▶ **THE PROBLEM**
Only a number is wanted. Count the lines holding the string "Blender".

▶ **GIVEN DATA**

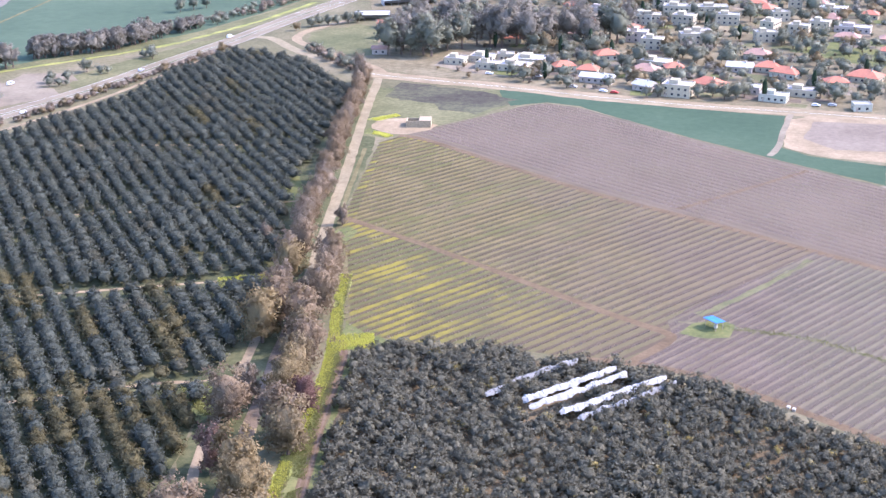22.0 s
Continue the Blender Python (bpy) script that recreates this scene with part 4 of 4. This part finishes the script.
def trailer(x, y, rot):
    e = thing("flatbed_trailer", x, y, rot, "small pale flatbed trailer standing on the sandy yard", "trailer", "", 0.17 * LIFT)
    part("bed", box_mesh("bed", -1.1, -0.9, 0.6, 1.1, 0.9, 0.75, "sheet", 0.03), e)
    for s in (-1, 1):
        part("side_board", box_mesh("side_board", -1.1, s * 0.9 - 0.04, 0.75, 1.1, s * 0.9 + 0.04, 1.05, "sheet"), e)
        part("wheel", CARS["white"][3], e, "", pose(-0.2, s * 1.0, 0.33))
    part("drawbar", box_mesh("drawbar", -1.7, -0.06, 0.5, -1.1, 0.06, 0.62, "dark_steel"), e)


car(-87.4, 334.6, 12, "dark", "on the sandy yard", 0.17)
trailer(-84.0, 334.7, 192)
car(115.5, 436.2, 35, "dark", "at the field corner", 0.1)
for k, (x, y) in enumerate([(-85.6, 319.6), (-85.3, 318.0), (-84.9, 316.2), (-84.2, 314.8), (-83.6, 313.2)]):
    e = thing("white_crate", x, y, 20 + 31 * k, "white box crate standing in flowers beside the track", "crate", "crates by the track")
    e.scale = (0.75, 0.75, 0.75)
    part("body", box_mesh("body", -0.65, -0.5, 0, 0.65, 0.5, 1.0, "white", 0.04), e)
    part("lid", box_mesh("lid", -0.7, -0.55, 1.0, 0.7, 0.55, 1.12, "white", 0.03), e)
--
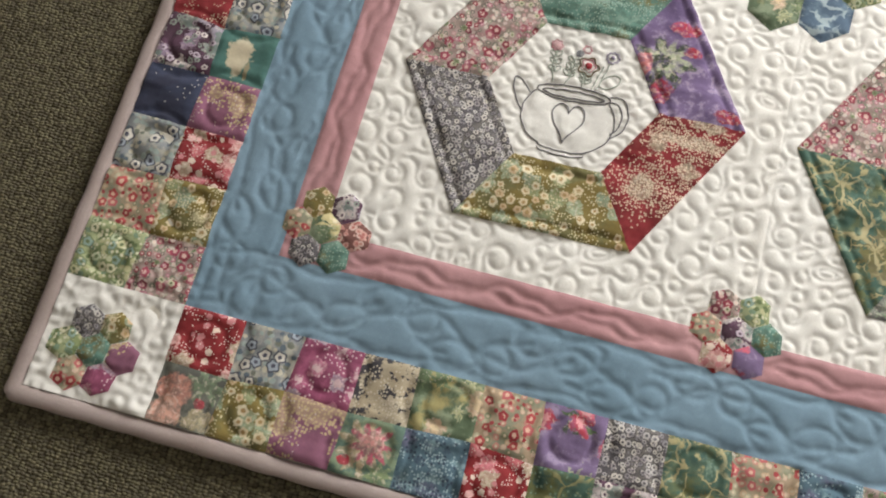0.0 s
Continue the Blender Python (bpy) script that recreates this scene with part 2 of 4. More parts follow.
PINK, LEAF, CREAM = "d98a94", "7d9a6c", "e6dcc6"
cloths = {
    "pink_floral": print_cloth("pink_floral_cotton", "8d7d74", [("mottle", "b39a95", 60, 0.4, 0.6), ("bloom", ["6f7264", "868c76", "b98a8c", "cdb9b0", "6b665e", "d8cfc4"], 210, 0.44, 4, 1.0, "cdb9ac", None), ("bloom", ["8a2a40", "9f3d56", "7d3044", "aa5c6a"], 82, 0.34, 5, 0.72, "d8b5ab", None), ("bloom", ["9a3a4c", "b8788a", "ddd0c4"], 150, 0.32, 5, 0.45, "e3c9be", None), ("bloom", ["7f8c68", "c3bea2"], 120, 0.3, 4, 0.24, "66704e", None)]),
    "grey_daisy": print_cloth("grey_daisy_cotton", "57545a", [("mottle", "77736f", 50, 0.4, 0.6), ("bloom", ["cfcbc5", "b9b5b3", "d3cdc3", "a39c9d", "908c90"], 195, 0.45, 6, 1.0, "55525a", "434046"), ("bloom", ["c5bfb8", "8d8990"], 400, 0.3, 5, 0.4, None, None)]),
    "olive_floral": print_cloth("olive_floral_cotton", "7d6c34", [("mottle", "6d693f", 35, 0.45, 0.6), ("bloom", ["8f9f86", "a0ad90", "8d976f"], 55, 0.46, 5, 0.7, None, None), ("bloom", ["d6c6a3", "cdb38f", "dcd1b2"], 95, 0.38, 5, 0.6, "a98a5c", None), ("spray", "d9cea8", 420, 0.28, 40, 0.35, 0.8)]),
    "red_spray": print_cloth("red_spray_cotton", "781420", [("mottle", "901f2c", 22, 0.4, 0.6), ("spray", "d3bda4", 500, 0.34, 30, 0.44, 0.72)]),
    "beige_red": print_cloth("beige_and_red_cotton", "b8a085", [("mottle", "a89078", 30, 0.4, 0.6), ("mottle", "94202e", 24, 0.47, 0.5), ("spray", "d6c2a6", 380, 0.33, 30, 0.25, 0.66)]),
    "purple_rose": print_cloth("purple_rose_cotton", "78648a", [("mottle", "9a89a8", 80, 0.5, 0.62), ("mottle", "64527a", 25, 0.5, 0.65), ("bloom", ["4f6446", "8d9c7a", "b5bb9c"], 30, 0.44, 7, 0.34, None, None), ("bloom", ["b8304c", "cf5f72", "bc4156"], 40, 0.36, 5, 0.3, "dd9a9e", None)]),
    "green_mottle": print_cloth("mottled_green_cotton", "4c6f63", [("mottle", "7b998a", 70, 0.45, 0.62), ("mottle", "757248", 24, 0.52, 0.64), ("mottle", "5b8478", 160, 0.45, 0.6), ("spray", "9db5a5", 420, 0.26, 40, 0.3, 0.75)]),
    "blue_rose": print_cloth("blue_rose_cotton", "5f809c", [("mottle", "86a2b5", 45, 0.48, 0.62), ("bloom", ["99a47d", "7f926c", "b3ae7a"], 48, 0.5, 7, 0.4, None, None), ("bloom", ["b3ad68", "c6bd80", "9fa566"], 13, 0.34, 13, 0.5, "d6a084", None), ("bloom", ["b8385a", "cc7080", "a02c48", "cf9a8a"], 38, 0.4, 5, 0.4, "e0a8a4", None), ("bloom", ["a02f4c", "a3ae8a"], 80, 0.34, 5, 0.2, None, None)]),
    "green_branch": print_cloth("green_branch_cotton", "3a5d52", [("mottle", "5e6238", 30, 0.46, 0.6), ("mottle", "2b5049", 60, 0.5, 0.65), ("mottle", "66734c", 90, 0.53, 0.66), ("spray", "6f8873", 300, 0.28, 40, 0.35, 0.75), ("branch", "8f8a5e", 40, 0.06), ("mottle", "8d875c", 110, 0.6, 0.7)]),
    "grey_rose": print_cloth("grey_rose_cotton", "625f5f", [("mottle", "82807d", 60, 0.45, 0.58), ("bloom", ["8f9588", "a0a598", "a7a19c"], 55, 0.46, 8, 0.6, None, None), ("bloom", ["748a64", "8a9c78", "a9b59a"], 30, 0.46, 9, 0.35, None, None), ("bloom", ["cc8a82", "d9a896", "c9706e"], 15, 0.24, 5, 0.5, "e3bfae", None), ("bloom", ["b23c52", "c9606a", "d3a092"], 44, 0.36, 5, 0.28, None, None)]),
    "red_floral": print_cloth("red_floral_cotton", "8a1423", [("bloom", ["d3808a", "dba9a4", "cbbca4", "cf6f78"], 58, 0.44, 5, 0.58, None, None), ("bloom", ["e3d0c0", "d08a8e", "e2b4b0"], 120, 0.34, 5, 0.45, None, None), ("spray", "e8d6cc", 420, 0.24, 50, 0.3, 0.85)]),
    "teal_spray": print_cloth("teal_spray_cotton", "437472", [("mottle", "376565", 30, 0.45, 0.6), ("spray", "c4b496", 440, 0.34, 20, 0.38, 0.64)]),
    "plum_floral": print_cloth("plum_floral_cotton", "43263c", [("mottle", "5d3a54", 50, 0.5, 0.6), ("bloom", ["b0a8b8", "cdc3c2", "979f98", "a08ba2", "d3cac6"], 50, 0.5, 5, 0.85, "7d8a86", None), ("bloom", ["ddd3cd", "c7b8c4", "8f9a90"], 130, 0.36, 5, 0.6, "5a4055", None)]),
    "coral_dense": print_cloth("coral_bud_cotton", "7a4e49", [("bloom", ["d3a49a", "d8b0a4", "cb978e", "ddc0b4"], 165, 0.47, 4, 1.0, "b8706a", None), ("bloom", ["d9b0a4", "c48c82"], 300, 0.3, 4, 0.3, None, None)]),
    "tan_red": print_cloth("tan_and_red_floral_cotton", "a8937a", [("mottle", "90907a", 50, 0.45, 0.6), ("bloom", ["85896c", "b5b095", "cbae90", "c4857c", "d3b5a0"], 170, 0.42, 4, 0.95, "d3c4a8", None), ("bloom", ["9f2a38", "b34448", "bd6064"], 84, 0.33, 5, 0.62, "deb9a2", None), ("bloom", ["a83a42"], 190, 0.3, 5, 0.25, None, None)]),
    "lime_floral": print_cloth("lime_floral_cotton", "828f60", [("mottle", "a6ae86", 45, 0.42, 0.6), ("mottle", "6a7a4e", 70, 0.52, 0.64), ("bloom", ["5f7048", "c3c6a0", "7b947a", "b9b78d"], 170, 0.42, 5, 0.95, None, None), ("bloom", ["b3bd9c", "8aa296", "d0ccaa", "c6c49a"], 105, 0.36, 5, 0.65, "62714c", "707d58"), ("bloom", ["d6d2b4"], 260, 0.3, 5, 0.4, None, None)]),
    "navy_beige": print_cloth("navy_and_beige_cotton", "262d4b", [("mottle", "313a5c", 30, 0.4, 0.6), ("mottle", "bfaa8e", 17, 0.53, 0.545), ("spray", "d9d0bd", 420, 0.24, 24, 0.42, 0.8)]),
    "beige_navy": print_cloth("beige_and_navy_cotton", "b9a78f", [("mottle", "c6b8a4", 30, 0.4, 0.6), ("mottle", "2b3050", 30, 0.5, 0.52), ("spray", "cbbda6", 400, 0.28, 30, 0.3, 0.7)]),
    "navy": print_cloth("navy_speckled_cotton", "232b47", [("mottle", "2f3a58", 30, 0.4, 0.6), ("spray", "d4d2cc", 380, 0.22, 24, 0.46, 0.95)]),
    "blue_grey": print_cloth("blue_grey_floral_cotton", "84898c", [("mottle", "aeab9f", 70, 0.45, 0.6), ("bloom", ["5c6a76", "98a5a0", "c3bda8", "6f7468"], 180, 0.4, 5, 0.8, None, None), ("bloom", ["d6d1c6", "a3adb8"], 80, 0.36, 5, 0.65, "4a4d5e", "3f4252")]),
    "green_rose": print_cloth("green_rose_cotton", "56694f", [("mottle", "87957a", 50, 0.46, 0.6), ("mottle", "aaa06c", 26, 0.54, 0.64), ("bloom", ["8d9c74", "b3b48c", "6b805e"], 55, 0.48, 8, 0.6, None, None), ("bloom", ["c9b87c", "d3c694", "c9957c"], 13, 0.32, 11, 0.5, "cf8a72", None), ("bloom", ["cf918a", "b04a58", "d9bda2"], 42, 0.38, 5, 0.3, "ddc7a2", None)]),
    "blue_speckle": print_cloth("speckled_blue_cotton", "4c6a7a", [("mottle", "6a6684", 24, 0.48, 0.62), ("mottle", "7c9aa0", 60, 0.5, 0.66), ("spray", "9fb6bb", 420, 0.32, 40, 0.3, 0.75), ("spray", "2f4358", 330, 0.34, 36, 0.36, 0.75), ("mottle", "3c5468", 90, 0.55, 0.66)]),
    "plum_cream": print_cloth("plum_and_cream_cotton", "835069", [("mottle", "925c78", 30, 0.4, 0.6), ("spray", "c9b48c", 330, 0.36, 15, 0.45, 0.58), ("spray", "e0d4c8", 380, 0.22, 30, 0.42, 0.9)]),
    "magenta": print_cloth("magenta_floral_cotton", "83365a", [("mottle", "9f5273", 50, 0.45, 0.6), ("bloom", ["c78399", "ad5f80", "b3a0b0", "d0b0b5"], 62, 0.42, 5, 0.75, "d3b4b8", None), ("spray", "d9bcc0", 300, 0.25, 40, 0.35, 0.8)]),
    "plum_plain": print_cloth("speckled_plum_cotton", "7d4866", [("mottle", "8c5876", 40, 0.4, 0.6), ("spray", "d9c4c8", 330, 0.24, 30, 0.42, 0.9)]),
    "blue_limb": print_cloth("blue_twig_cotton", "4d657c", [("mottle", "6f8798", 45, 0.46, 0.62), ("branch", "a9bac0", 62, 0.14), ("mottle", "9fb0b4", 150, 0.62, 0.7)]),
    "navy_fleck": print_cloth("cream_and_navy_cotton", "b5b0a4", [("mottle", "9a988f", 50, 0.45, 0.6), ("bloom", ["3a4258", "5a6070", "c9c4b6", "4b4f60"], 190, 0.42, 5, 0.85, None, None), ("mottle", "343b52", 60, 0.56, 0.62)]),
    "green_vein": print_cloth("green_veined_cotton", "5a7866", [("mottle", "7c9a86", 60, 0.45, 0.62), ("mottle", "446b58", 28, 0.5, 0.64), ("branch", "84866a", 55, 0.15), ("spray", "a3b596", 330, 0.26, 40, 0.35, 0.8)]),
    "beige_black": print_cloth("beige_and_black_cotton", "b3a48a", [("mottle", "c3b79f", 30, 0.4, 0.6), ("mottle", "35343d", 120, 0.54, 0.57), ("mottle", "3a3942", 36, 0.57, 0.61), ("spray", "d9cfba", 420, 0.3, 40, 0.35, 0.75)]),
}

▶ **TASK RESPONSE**
2